The Wowcher website www.wowcher.co.uk, seen on 1 July 2019, featured an offer for a “Nectar Memory Foam Mattress – 365-Night trial*!”. Further text stated “FROM £279” and the ad featured a countdown clock underneath text which stated “Price Guaranteed For”, “Save up to 30%” and “Was £399 [struckthrough]”.
The complainant, who purchased the item and later understood that once the countdown clock had reached zero, it reset for a further four days and the product was offered at the same price of £279, challenged whether the ad misleadingly implied the price would revert to the higher price of £399 once the countdown was over.
Wowcher Ltd said their platform allowed merchants to list products and services at discounted prices. They said that through the period a product was listed on their platform the merchant had discretion, in consultation with Wowcher, to adjust the deal price and that deal price changes had been made on their platform over 2500 times in the last month. They said that the purpose of the “Price Guaranteed For” countdown timer was to inform customers of the period through which they could guarantee that a product’s deal price would remain the same on their website. They did not believe it claimed, and did not intend the timer to claim, that the product listing would expire, that it would revert to the ‘was’ price or that it would definitely change at the end of the period as they did not know whether it would change.

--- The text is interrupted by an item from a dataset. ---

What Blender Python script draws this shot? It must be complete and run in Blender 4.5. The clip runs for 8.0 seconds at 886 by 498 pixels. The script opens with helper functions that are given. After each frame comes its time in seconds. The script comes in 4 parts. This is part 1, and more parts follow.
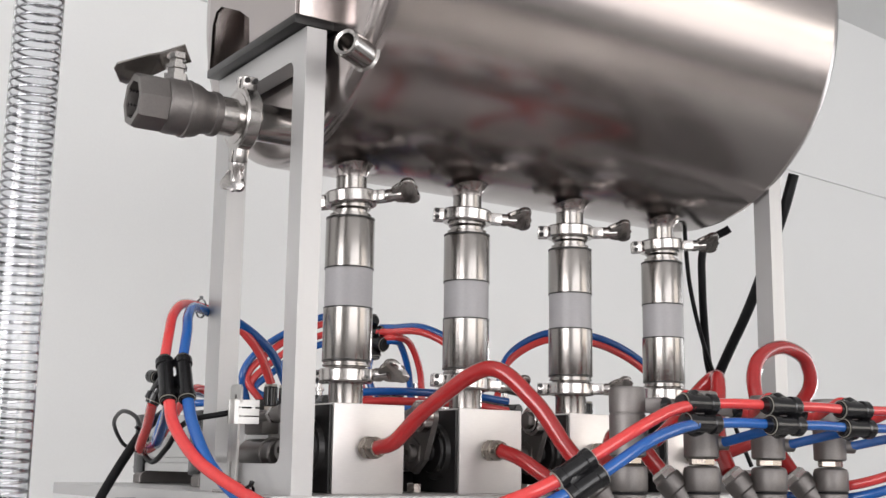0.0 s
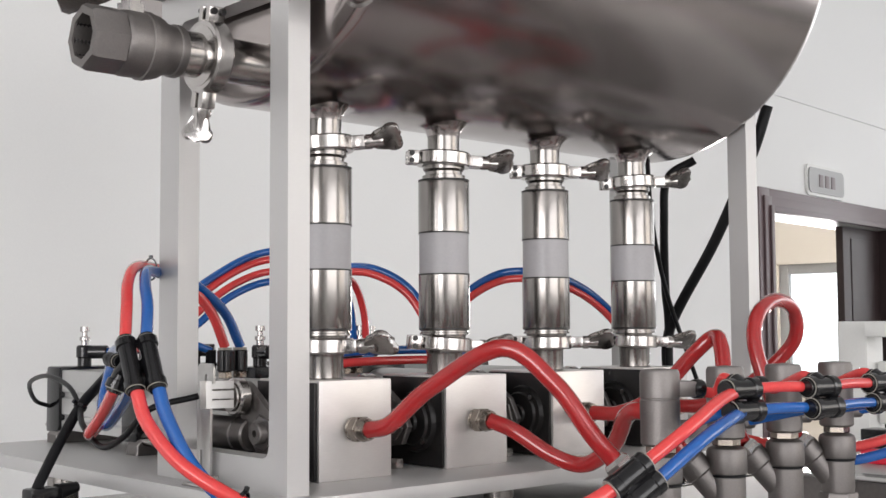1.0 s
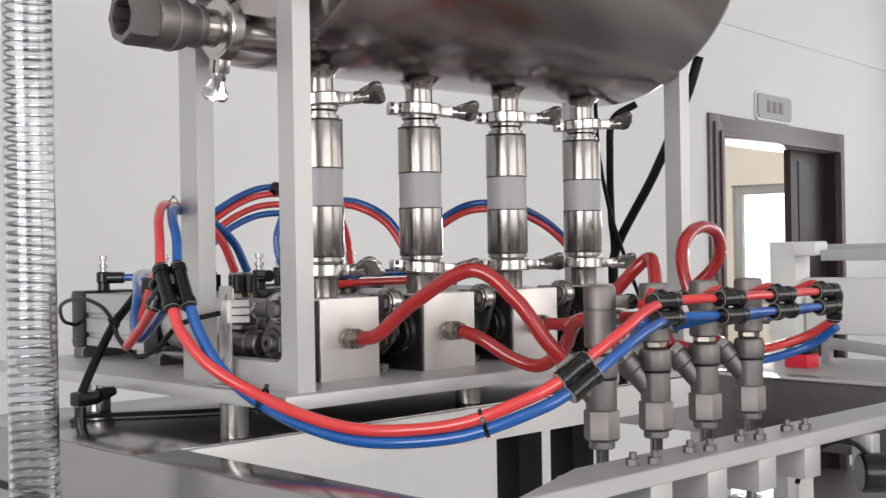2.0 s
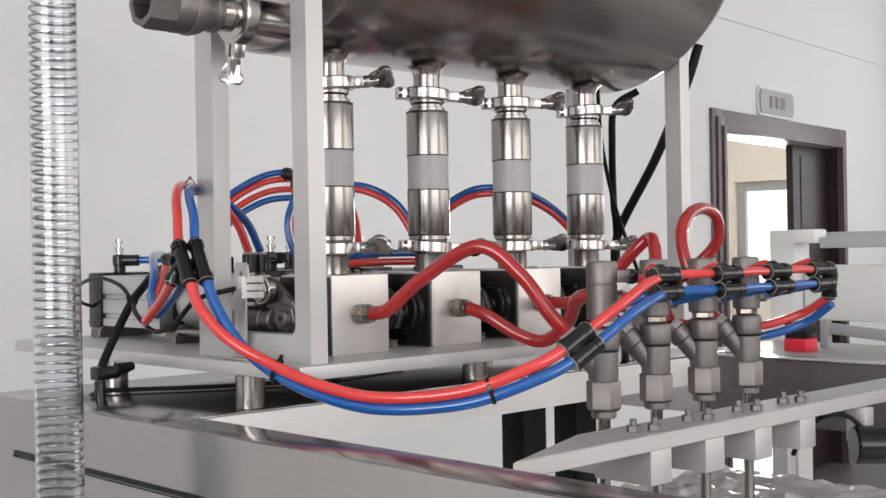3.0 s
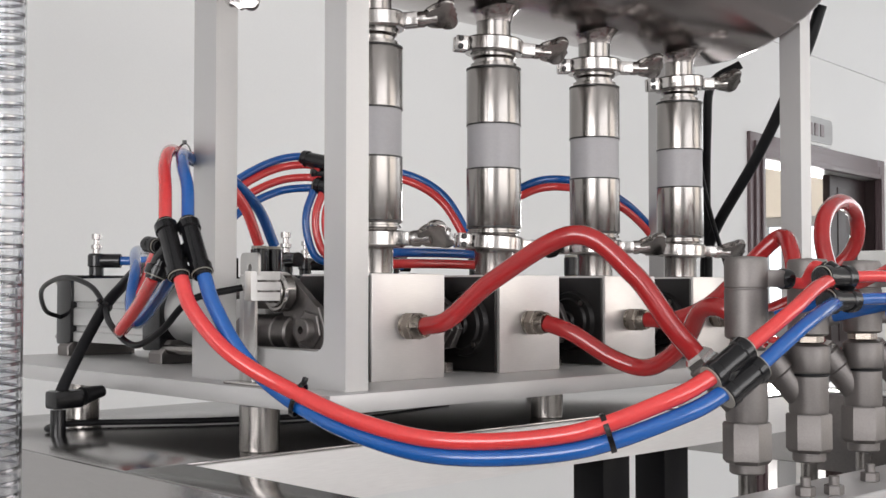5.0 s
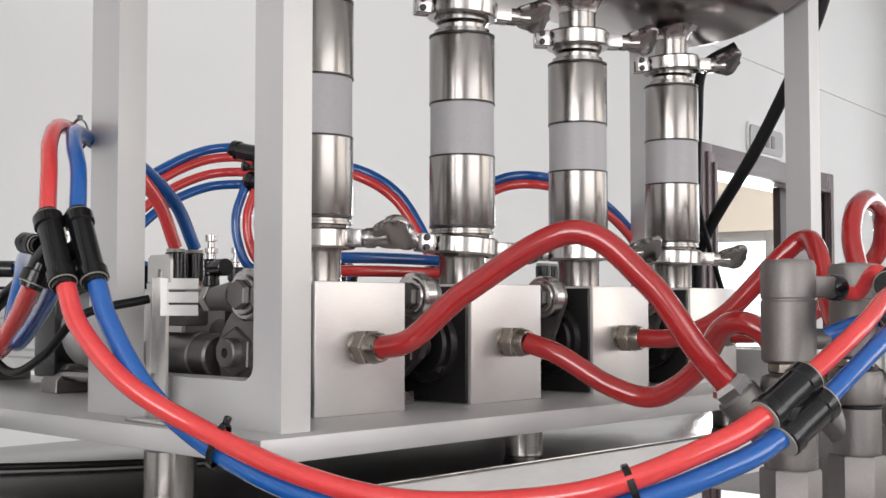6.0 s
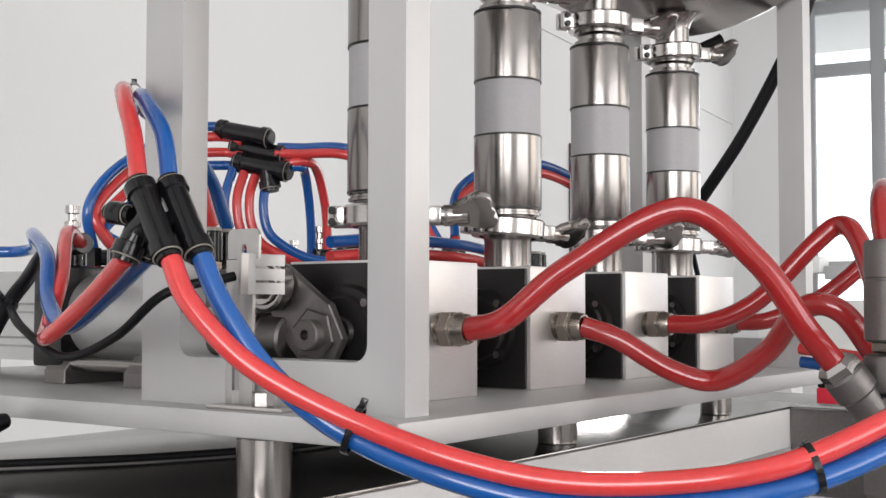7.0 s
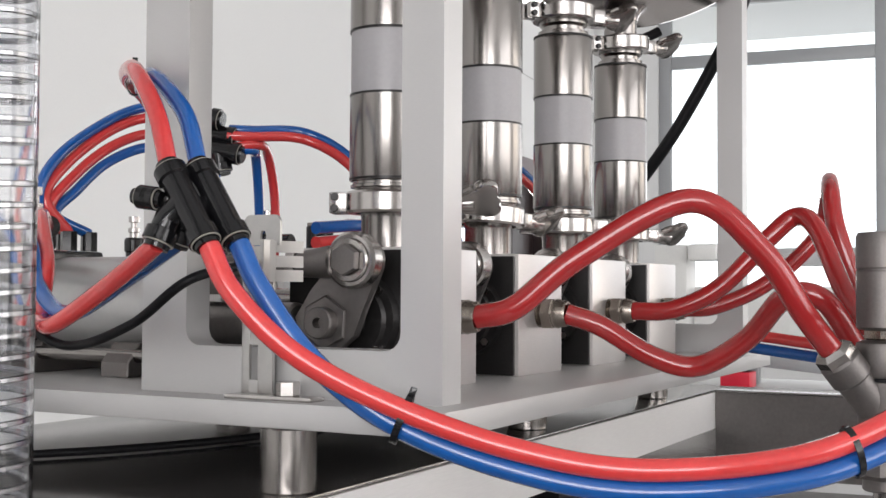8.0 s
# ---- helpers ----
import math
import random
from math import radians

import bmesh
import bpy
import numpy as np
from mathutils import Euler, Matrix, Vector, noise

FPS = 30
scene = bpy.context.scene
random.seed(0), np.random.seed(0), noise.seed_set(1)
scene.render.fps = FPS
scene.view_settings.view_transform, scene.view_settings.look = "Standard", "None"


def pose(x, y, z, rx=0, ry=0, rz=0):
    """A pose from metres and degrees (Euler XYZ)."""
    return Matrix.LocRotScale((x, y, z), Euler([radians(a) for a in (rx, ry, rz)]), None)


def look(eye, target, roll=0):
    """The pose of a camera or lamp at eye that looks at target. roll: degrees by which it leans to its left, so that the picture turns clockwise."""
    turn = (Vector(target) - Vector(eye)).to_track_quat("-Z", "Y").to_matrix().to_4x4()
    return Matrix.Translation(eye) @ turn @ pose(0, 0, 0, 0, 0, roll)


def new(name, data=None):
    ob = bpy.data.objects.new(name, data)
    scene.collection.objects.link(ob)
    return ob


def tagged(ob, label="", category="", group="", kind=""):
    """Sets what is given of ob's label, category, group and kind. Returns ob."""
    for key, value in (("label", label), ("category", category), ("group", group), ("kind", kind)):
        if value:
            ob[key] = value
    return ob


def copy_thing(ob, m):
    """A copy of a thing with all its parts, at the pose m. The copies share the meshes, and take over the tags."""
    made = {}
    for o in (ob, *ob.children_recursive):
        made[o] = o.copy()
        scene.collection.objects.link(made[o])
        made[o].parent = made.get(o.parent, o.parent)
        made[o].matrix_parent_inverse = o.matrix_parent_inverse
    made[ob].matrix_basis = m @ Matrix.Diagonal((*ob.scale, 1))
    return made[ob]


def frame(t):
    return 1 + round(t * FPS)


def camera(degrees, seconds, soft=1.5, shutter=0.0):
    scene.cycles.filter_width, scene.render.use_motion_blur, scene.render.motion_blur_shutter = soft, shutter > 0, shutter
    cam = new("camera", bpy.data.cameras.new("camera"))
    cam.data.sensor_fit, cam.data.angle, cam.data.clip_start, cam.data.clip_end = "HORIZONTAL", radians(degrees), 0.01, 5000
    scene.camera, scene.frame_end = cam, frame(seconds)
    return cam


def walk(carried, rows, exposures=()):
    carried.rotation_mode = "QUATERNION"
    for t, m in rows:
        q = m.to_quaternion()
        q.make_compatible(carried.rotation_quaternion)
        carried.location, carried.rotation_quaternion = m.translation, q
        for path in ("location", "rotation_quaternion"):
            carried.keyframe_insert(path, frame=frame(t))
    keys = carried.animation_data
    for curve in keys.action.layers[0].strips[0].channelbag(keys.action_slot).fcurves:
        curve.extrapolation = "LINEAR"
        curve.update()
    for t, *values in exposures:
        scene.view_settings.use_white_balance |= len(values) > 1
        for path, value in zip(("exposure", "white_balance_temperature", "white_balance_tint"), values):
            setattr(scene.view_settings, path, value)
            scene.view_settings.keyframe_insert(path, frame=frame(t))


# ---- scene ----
cam = camera(40.5, 8.0)
PATH = [
    (0, (-0.731, -1.306, 1.235), (0.362, 0.33, 1.589), 0.8),
    (0.5, (-0.686, -1.149, 1.292), (0.519, 0.422, 1.569), 1.1),
    (1, (-0.796, -1.077, 1.36), (0.543, 0.403, 1.493), -0.3),
    (1.5, (-0.925, -1.138, 1.359), (0.477, 0.287, 1.417), -1.2),
    (1.7, (-0.955, -1.213, 1.370), (0.437, 0.224, 1.374), -0.9),
    (3, (-1.026, -1.29, 1.337), (0.356, 0.155, 1.339), -1.0),
    (3.5, (-1.043, -1.299, 1.341), (0.336, 0.149, 1.345), -0.7),
    (4, (-1.002, -1.261, 1.31), (0.372, 0.193, 1.334), -0.5),
    (4.5, (-0.915, -1.11, 1.295), (0.457, 0.344, 1.339), -0.1),
    (4.7, (-0.876, -1.032, 1.293), (0.499, 0.419, 1.350), 0.0),
    (5.8, (-0.650, -0.798, 1.290), (0.775, 0.603, 1.375), -0.1),
    (6, (-0.65, -0.759, 1.288), (0.803, 0.613, 1.38), 0.0),
    (6.5, (-0.69, -0.674, 1.281), (0.843, 0.607, 1.377), 0.0),
    (7, (-0.746, -0.581, 1.271), (0.886, 0.57, 1.367), 0.1),
    (7.5, (-0.79, -0.518, 1.263), (0.921, 0.514, 1.357), 0.1),
    (8, (-0.81, -0.476, 1.274), (0.957, 0.457, 1.343), 0.3),
]
walk(cam, [(t, look(eye, target, roll)) for t, eye, target, roll in PATH], [(0.0, 0.0), (1.0, 0.0), (1.5, -0.07), (3.0, -0.09), (4.5, -0.07), (6.0, 0.01), (6.7, 0.05), (7.5, 0.03), (8.0, 0.0)])

# ---- world and lights ----
ROOM_TURN = 6.6
RM = pose(0, 0, 0, 0, 0, ROOM_TURN)
world = bpy.data.worlds.new("sky")
scene.world = world
world.use_nodes = True
wn = world.node_tree.nodes
sky = wn.new("ShaderNodeTexSky")
sky.sky_type, sky.sun_disc = "NISHITA", False
sky.sun_elevation, sky.sun_rotation, sky.air_density, sky.dust_density = radians(38), radians(140), 1.0, 4.0
wn["Background"].inputs["Strength"].default_value = 0.13
world.node_tree.links.new(sky.outputs["Color"], wn["Background"].inputs["Color"])

sun = new("sun", bpy.data.lights.new("sun", "SUN"))
sun.data.energy, sun.data.angle, sun.data.color = 1.2, radians(12), (1.0, 0.96, 0.9)
sun.matrix_world = look((8, -9, 9), (0, 0, 0))


def window_lamp(name, u, v, z, du, dv, width, height, watts):
    """Sky light that enters through a window's opening, in room axes; (du, dv) points into the room."""
    lamp = new(name, bpy.data.lights.new(name, "AREA"))
    lamp.data.shape, lamp.data.size, lamp.data.size_y = "RECTANGLE", width, height
    lamp.data.energy, lamp.data.color = watts, (1.0, 0.972, 0.978)
    lamp.matrix_world = RM @ look((u, v, z), (u + du, v + dv, z))
    return lamp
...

Wowcher said that historically they had seen customers express dissatisfaction that a product’s price had changed without notice and the purpose of the clock was therefore to give consumers reassurance that the price would remain valid for at least the duration of the countdown timer.
They said they were well known among their audience base as a discount retailer and as such did not sell goods or services at full price as they believed it would fundamentally compromise consumers’ perception of their brand. They therefore believed that it was unlikely consumers would assume that any product on their platform would change to a merchant’s full selling price at the end of the countdown timer. Wowcher said they were not aware of any prior complaints from consumers who had inferred from the ‘Price Guaranteed For’ clock that the deal price would be changed to the merchant’s selling price at the end of this period. Over the last year the countdown clock had been seen approximately 50 million times, which implied a very low complaint rate. However, to eliminate any potential confusion they proposed removing the strikethrough ‘was’ price shown on deals with a countdown timer and to update the FAQs section on their website to clarify the purpose of the timer. They also said they would include a pop-up box on the countdown timer itself to outline its purpose.
The ASA considered that consumers were likely to understand from the countdown clock, that was seen above text which stated “Price Guaranteed For” and alongside the text “Was £399 [struckthrough]” and “Save up to 30%”, that the discounted price claim of “FROM £279” was a time-limited offer and that once the countdown had completed, the product would be offered at the usual selling price of £399.
Notwithstanding Wowcher’s intended use of the countdown clock, we understood that the product did not return to its usual selling price after the countdown had finished, in line with consumers’ expectations of the offer. Instead, the discounted price was still available and the offer was therefore not genuinely time limited. While we welcomed Wowcher’s willingness to ensure greater clarity for consumers, we did not consider those suggested changes to their FAQs, the addition of pop-up text and the removal of the struckthrough price to override the impression that the product would revert to a higher price after the countdown had finished. For those reasons, we concluded that the use of the countdown clock was misleading.
The ad breached CAP Code (Edition 12) rules 3.1 (Misleading advertising), 3.7 (Substantiation) and 8.17.4.e (Significant conditions for promotions).
The ad must not appear again in its current form. We told Wowcher Ltd to ensure that their future advertising did not misleadingly imply that discount offers were time-limited, for example by using a countdown clock, if that was not the case.